--- Objective ---
Below is a listing; restate from it, character for character, the lines beginning at the line holding "scene.camera, scene.frame_end = cam, frame(seconds)" and ending at the line holding "carried.keyframe_insert(path, frame=frame(t))", both included.

----------------------------------------

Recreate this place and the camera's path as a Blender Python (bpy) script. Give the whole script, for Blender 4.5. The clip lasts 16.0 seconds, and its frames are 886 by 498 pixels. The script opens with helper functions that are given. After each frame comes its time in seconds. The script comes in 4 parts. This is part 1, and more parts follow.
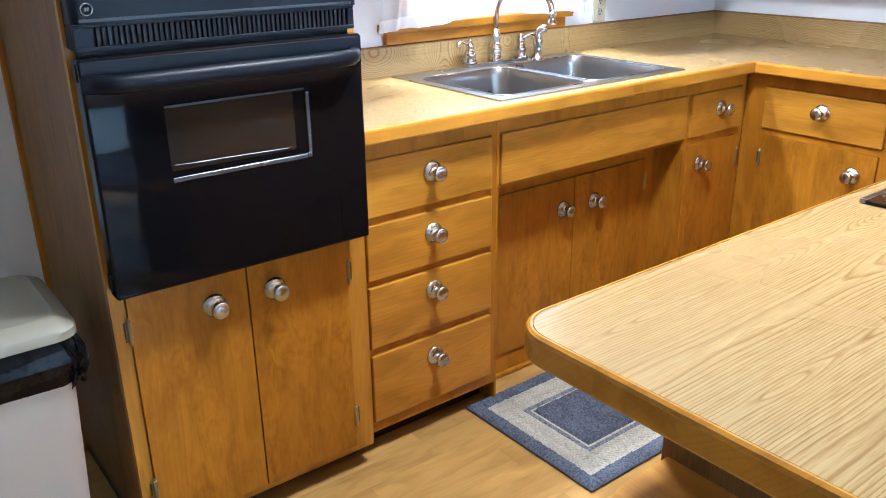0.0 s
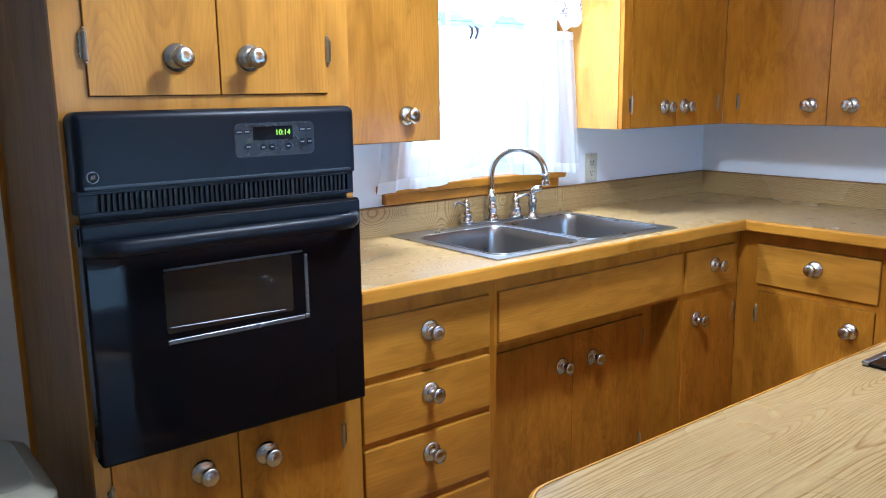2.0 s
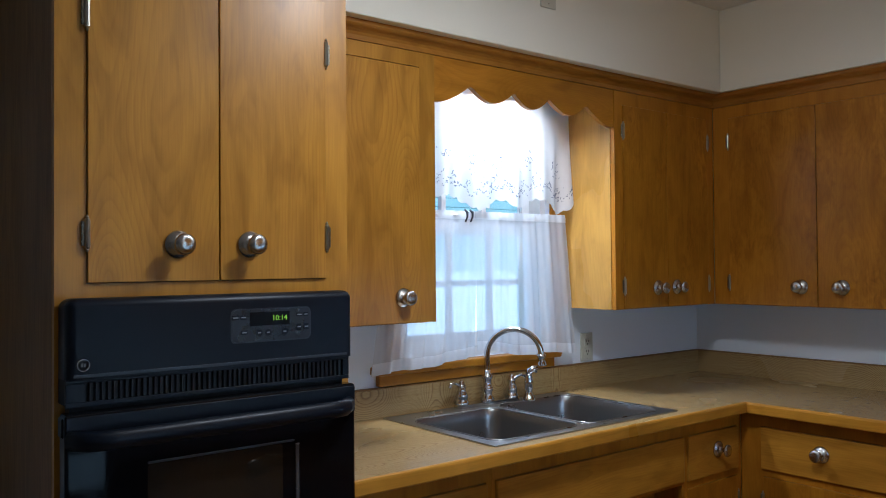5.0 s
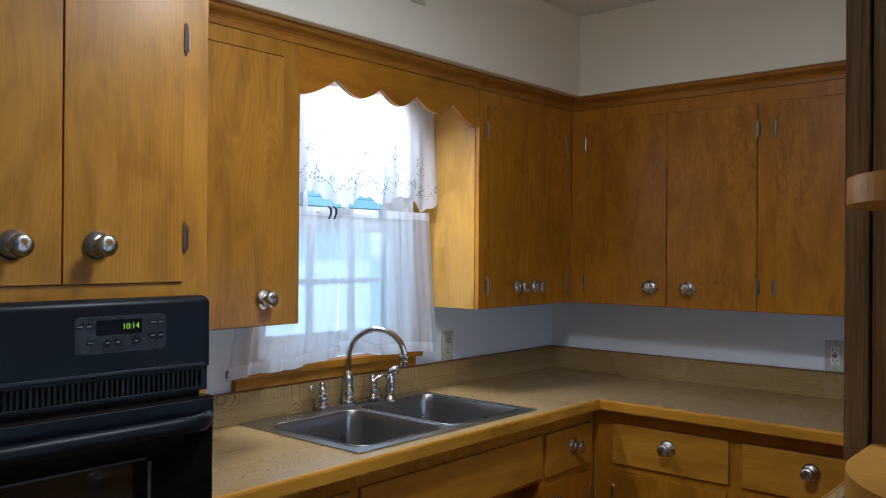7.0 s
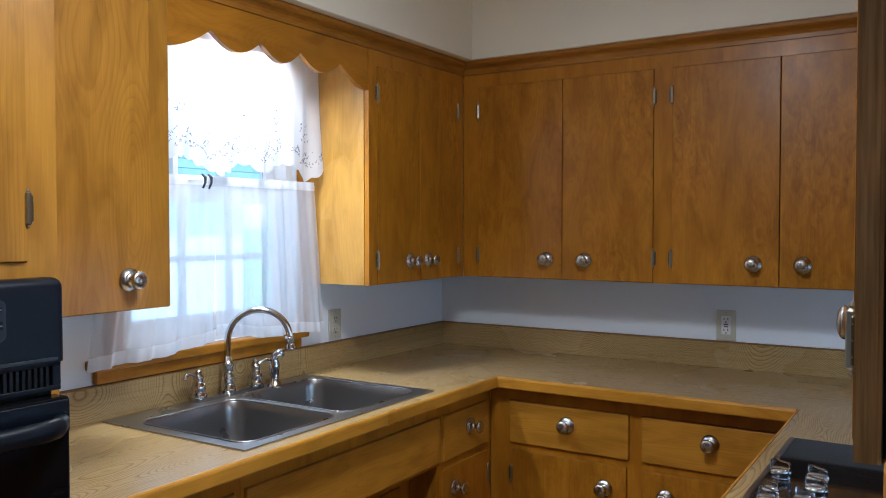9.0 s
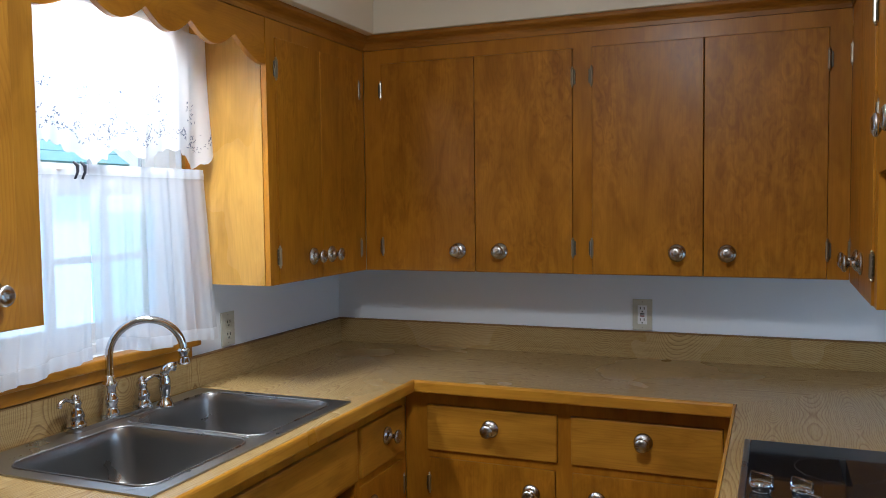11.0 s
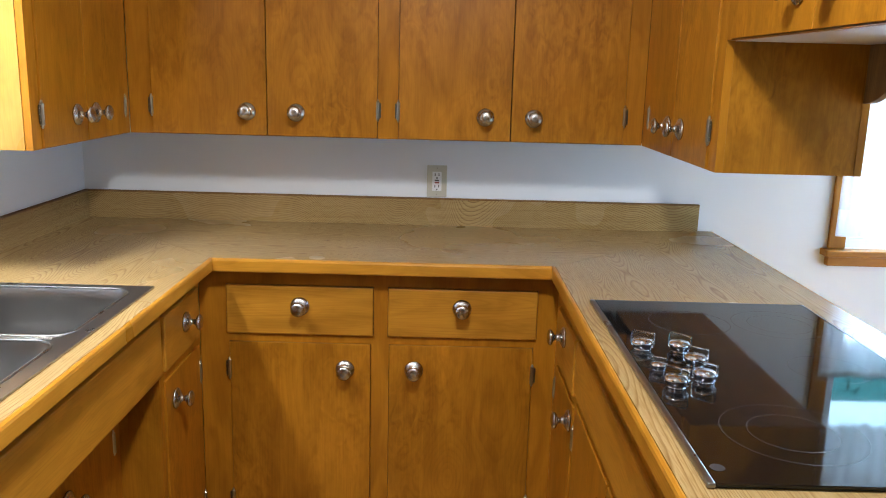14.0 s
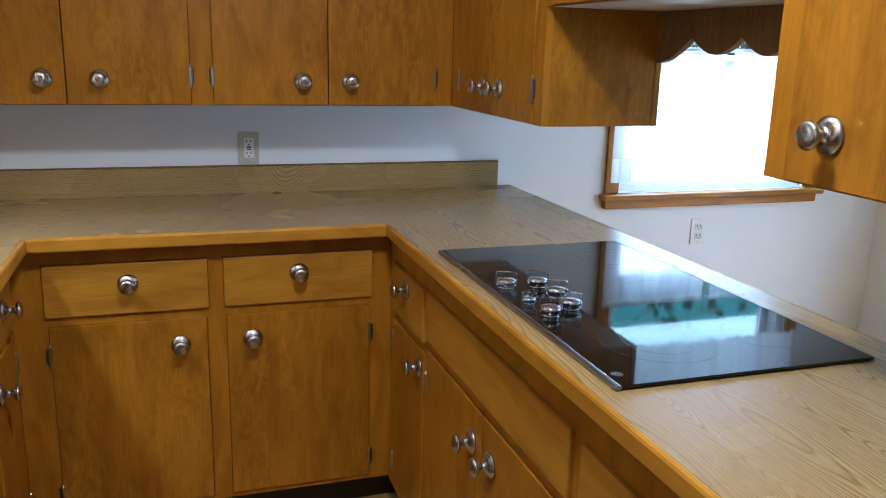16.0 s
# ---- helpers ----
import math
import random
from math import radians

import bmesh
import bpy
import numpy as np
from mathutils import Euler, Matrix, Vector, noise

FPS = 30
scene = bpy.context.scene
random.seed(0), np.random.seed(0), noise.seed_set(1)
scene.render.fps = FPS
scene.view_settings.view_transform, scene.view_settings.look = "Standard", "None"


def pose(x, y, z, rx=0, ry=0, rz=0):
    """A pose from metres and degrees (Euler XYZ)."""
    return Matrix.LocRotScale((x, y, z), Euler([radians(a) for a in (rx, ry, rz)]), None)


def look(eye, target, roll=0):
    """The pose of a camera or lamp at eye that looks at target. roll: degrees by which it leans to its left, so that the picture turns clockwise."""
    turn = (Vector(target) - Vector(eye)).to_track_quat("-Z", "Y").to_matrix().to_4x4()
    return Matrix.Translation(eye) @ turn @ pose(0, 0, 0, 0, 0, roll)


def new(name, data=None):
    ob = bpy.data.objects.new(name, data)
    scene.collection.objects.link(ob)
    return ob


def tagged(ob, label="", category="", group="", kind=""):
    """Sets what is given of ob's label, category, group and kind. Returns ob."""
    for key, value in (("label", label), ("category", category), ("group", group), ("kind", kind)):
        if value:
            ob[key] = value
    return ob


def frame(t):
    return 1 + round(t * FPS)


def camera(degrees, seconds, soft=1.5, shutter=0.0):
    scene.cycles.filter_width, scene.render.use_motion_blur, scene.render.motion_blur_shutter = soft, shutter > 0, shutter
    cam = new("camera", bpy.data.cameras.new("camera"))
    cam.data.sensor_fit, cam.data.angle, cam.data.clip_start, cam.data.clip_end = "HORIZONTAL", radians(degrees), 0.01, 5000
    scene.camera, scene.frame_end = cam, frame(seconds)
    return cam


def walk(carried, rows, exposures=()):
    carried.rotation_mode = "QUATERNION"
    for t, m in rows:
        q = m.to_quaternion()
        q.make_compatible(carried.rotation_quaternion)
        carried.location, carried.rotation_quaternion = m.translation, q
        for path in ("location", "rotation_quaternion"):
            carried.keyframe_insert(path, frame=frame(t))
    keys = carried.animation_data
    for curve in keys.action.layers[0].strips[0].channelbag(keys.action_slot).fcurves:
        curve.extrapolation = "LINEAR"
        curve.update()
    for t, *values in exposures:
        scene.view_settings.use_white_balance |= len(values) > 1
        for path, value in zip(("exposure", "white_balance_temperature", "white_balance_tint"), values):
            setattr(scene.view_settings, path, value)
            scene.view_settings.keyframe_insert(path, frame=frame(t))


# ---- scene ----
cam = camera(56.8, 16.0, soft=1.0)
PATH = [
    (0, (-3.367, -2.322, 1.373), (-2.232, -0.844, 0.646), -0.7),
    (0.5, (-3.365, -2.32, 1.379), (-2.206, -0.813, 0.76), -0.7),
    (1, (-3.36, -2.316, 1.384), (-2.182, -0.785, 0.865), -0.9),
    (1.5, (-3.357, -2.311, 1.387), (-2.163, -0.77, 0.94), -0.8),
    (2, (-3.358, -2.31, 1.393), (-2.152, -0.759, 1.017), -0.8),
    (2.5, (-3.358, -2.309, 1.398), (-2.141, -0.751, 1.096), -0.8),
    (3, (-3.355, -2.306, 1.404), (-2.13, -0.74, 1.185), -0.9),
    (3.5, (-3.356, -2.311, 1.407), (-2.128, -0.736, 1.294), -1.1),
    (4, (-3.354, -2.308, 1.409), (-2.131, -0.726, 1.397), -1.2),
    (4.2, (-3.352, -2.305, 1.409), (-2.129, -0.724, 1.441), -1.2),
    (6.3, (-3.363, -2.253, 1.462), (-2.034, -0.759, 1.482), 0.6),
    (6.5, (-3.357, -2.26, 1.459), (-1.986, -0.805, 1.48), 0.1),
    (7, (-3.345, -2.204, 1.464), (-1.835, -0.893, 1.47), 0.4),
    (7.5, (-3.332, -2.171, 1.472), (-1.743, -0.958, 1.449), 0.4),
    (8, (-3.313, -2.134, 1.463), (-1.676, -0.985, 1.427), 0.3),
    (8.5, (-3.27, -2.081, 1.459), (-1.6, -0.983, 1.41), 0.2),
    (10.8, (-3.094, -1.79, 1.491), (-1.268, -0.969, 1.39), -0.8),
    (11, (-3.088, -1.743, 1.498), (-1.238, -0.991, 1.387), -0.7),
    (11.5, (-3.087, -1.636, 1.495), (-1.177, -1.057, 1.375), -0.4),
    (12, (-3.075, -1.575, 1.48), (-1.144, -1.072, 1.347), 0.1),
    (12.5, (-3.049, -1.511, 1.474), (-1.104, -1.086, 1.287), 0.3),
    (13, (-3.016, -1.421, 1.471), (-1.065, -1.088, 1.18), 0.1),
    (13.5, (-2.993, -1.345, 1.471), (-1.035, -1.183, 1.093), 0.7),
    (14, (-2.977, -1.305, 1.464), (-1.022, -1.312, 1.043), 1.5),
    (14.5, (-2.981, -1.224, 1.466), (-1.042, -1.438, 1.025), 1.6),
    (15, (-2.992, -1.14, 1.466), (-1.081, -1.527, 1.017), 1.3),
    (15.5, (-3.017, -1.064, 1.459), (-1.132, -1.563, 1.013), 0.8),
    (16, (-3.016, -1.025, 1.443), (-1.174, -1.641, 0.966), 1.5),
]
EXPOSURES = [(0, 2.15, 5080, 8), (1.5, 1.82, 4700, 8), (3.5, 0.45, 5000, 8), (4.2, 0.18, 5100, 8), (6.3, -0.12, 5100, 8), (7, 0.0, 5150, 8), (8.5, 0.42, 5150, 8), (11, 0.36, 5420, 8), (12.5, 0.72, 5650, 8), (13, 0.86, 5850, 8), (13.5, 1.06, 6050, 8), (14, 1.28, 5700, 8), (15, 1.07, 5500, 8), (16, 0.76, 5240, 8)]
walk(cam, [(t, look(eye, target, roll)) for t, eye, target, roll in PATH], EXPOSURES)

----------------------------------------

--- The output ---
    scene.camera, scene.frame_end = cam, frame(seconds)
    return cam


def walk(carried, rows, exposures=()):
    carried.rotation_mode = "QUATERNION"
    for t, m in rows:
        q = m.to_quaternion()
        q.make_compatible(carried.rotation_quaternion)
        carried.location, carried.rotation_quaternion = m.translation, q
        for path in ("location", "rotation_quaternion"):
            carried.keyframe_insert(path, frame=frame(t))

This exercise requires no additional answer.